Flip me, but that was the biggest of stumbling blocks for me: how to format a book. Which means getting headers running through the book which are in the right sequence, as well as the page numbers. Then there is the Table of Contents to do. And the long task of making sure the script looks right on each page. Using page breaks in the right place. And trying to be very tidy with the general look of the book.
All that goes out of the window with ebook formatting. I have had to delete all that previous book formatting from the script and start over again. Apparently the text has to float according to the type of reader which is being used to view the book, so there can't be any line breaks, no faddly fonts, nothing fancy, just plain text written in Word. And I can't make the individual pages look tidy by sculpting the text into an attractive shape, which is something which took ages to do when working on the book format.
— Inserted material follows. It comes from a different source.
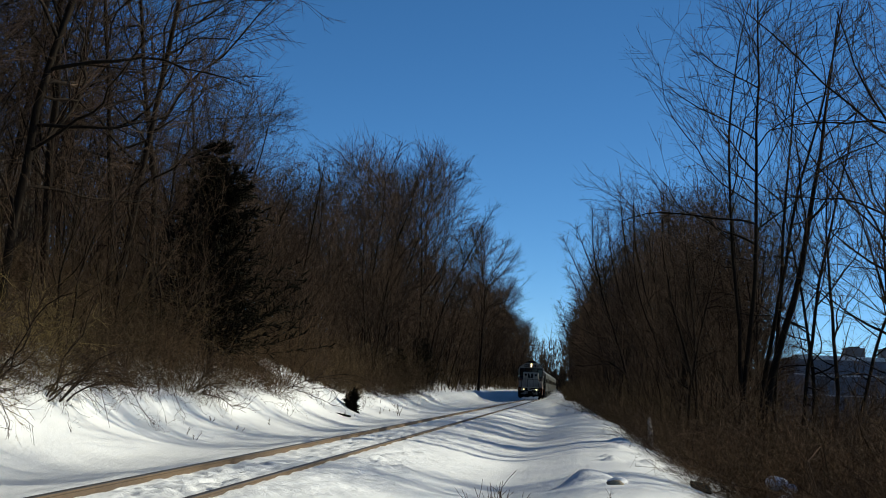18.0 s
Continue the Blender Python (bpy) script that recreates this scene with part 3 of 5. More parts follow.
        y = 4.72
        k = 0
        while y < 17.2:
            w = (0.62, 0.60, 0.72, 0.58)[k % 4]
            top = 3.66 if y < 11.1 else 3.50
            if y + w < 15.74:
                part("hood_door", Mesh().box(x0, x1, y + 0.012, y + w - 0.012, 2.04, top, 0.004), PAINT, L)
                for z in (2.25, 3.35):
                    part("latch", Mesh().box(min(s * 0.962, s * 0.985), max(s * 0.962, s * 0.985), y + w - 0.09, y + w - 0.05, z, z + 0.13, 0.006), BLACK, L)
            k += 1
            y += w
        part("lower_duct", Mesh().box(min(s * 0.95, s * 1.12), max(s * 0.95, s * 1.12), 4.78, 16.2, 1.62, 1.99, 0.01), PAINT, L)
        for y in np.arange(5.9, 16.2, 1.25):
            part("duct_seam", Mesh().box(min(s * 1.12, s * 1.126), max(s * 1.12, s * 1.126), y - 0.012, y + 0.012, 1.64, 1.97), BLACK, L)
        for y0, nz in ((15.72, 18), (16.2, 18), (16.68, 18)):
            lv = part("louvre_panel", Mesh().box(x0, x1, y0, y0 + 0.44, 2.04, 3.45, 0.004), PAINT, L)
            for q in range(nz):
                z = 2.15 + q * 0.07
                part("louvre", Mesh().prism([(s * 0.962, z), (s * 0.985, z - 0.012), (s * 0.962, z + 0.028)], y0 + 0.05, y0 + 0.39), PAINT, lv)
        # stripes across the doors
        st = ((ORANGE, 6.30, 7.25, 6.95, 8.10, "orange stripe"), (PINK, 7.25, 7.90, 8.10, 8.72, "red-pink stripe"), (BLUE, 7.90, 8.82, 8.72, 9.85, "blue stripe"))
        x0, x1 = sorted((s * 0.966, s * 0.971))
        for mat, a, b, c, d, lab in st:
            bow = 0.18
            part("stripe", Mesh().prism([(c, 2.01), (d, 2.01), ((b + d) / 2 - bow, 2.9), (b, 3.72), (a, 3.72), ((a + c) / 2 - bow, 2.9)], x0, x1, "x"), mat, L, lab)
        # the maker's side lettering as plain bars
        for a, b in ((11.25, 11.52), (11.62, 11.95)):
            part("emblem", Mesh().prism([(a, 2.72), (b, 2.72), (b + 0.02, 3.34), (a + 0.02, 3.34)], x0, x1, "x"), MARK, L)
        for q in range(7):
            part("emblem_bar", Mesh().box(x0, x1, 12.3 + q * 0.285, 12.43 + q * 0.285 - 0.05 * (q == 5), 2.92, 3.26), MARK, L, "plain dark bar in place of lettering")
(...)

Funnily enough, it took quite a load off me, not having to give the page a 'good look'. I felt like I was handing that responsibility over to my reader, who can then play around with the look of the book themself. Apparently the font and the line spacing can be changed on a reader.
So, I have spent a couple of days reformatting PV into the format required at Smashbooks, who then convert it to formats suitable for a wide range of readers. And it is a free service, like Lulu, and they take commission if you sell your ebook through them. I really like this site, it is easy to follow, and the instuctions clearly given. To be recommended.
A bit of a shock with PV. On reformatting it for Smashbooks, I realised that the edition I OK'd with Lulu for distribution was not the actual edition I had worked on last. I had changed the first chapter's first page. But I had shipped out to Lulu a previous edit. Ooops! For a moment I felt a chill run up and down my spine! But on reading that original front page, then re-reading my newer edit, I realised that the original was the better one to go with. So, not to worry. But I think some re-edited typos might have gone through as well. Good job I make an apology for this in the preface pages: I say that I am a cottage industry type of book because I have done all the work on it myself, and that I apologise for any errors which might have escaped the net.
I hope, in the future, to have someone read the books for such errors, but I can't afford the services of such a person at the moment, so I have to manage as best I can. The same as I can't afford a graphic artist for the coverwork, but hopefully in the future that will change. I don't mind doing the editing and graphic work, but it burns up time.
Have nearly finished the formatting for Smashwords, and will upload in a day or so. Meanwhile, on to re-editing PT, and am also writing a 20,000 word ebook, possibly to also go to a book if it is not too small for Lulu to publish as such.
Well, that's all for now. I would have liked to have given more info about ebook formatting versus book formatting, but time ran out on me. I hope you are continuing to be inspired with your own writing, and that you don't give up despite the many setbacks that one can suffer whilst trying to stay on the writing pathway.